Conclusie en gevolgen

  1. Het beroep is ongegrond. Eiser krijgt geen gelijk. Eiser krijgt het griffierecht niet terug. Hij krijgt ook geen vergoeding van zijn proceskosten.

Beslissing

De rechtbank verklaart het beroep ongegrond.

Deze uitspraak is gedaan door mr. J.M.C. Schuurman-Kleijberg, rechter, in aanwezigheid van mr. K.V. van Weert, griffier.

Uitgesproken in het openbaar op

Een afschrift van deze uitspraak is verzonden aan partijen op:

Informatie over hoger beroep

Een partij die het niet eens is met deze uitspraak, kan een hogerberoepschrift sturen naar de Centrale Raad van Beroep waarin wordt uitgelegd waarom deze partij het niet eens is met deze uitspraak.
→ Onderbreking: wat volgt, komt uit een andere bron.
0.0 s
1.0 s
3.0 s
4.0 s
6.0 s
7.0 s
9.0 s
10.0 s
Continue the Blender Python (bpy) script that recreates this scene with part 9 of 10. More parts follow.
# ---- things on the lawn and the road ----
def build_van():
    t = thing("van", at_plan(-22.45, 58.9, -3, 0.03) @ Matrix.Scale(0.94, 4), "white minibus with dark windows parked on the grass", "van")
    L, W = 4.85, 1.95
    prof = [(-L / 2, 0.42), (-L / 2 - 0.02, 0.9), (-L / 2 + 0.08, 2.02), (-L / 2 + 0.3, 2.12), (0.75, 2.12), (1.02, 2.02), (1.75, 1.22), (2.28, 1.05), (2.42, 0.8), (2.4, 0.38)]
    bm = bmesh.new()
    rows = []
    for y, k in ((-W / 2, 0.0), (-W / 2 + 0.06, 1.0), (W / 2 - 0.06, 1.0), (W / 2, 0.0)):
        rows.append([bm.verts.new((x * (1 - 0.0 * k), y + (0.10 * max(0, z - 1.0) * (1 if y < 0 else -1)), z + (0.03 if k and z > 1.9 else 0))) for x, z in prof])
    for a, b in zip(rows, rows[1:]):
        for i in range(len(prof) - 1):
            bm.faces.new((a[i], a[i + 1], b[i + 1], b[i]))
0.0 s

Het hogerberoepschrift moet worden ingediend binnen zes weken na de dag waarop deze uitspraak is verzonden.

Digitaal hoger beroep instellen kan via “Formulieren en inloggen” op www.rechtspraak.nl. Hoger beroep instellen kan eventueel ook nog steeds door verzending van een brief aan de Centrale Raad van Beroep, Postbus 16002, 3500 DA Utrecht.

Kan de indiener de behandeling van het hoger beroep niet afwachten, omdat de zaak spoed heeft, dan kan de indiener de voorzieningenrechter van de Centrale Raad van Beroep vragen om een voorlopige voorziening (een tijdelijke maatregel) te treffen.

Dit volgt uit de laatste volzin van artikel 31, eerste lid, van de Pw.

€ 1.546 maal 5/12.

Zie onder meer de uitspraak van de Centrale Raad van Beroep van 15 april 2025, ECLI:NL:CRVB:2025:752.

Zie artikel 8:8 van de Wet inkomstenbelasting 2001.

Uitspraken van 11 oktober 2022, ECLI:NL:CRVB:2022:2207 en 31 juli 2024, ECLI:NL:CRVB:2024:1696.


Voetnoten

Dit volgt uit de laatste volzin van artikel 31, eerste lid, van de Pw.

€ 1.546 maal 5/12.

Zie onder meer de uitspraak van de Centrale Raad van Beroep van 15 april 2025, ECLI:NL:CRVB:2025:752.

Zie artikel 8:8 van de Wet inkomstenbelasting 2001.

Uitspraken van 11 oktober 2022, ECLI:NL:CRVB:2022:2207 en 31 juli 2024, ECLI:NL:CRVB:2024:1696.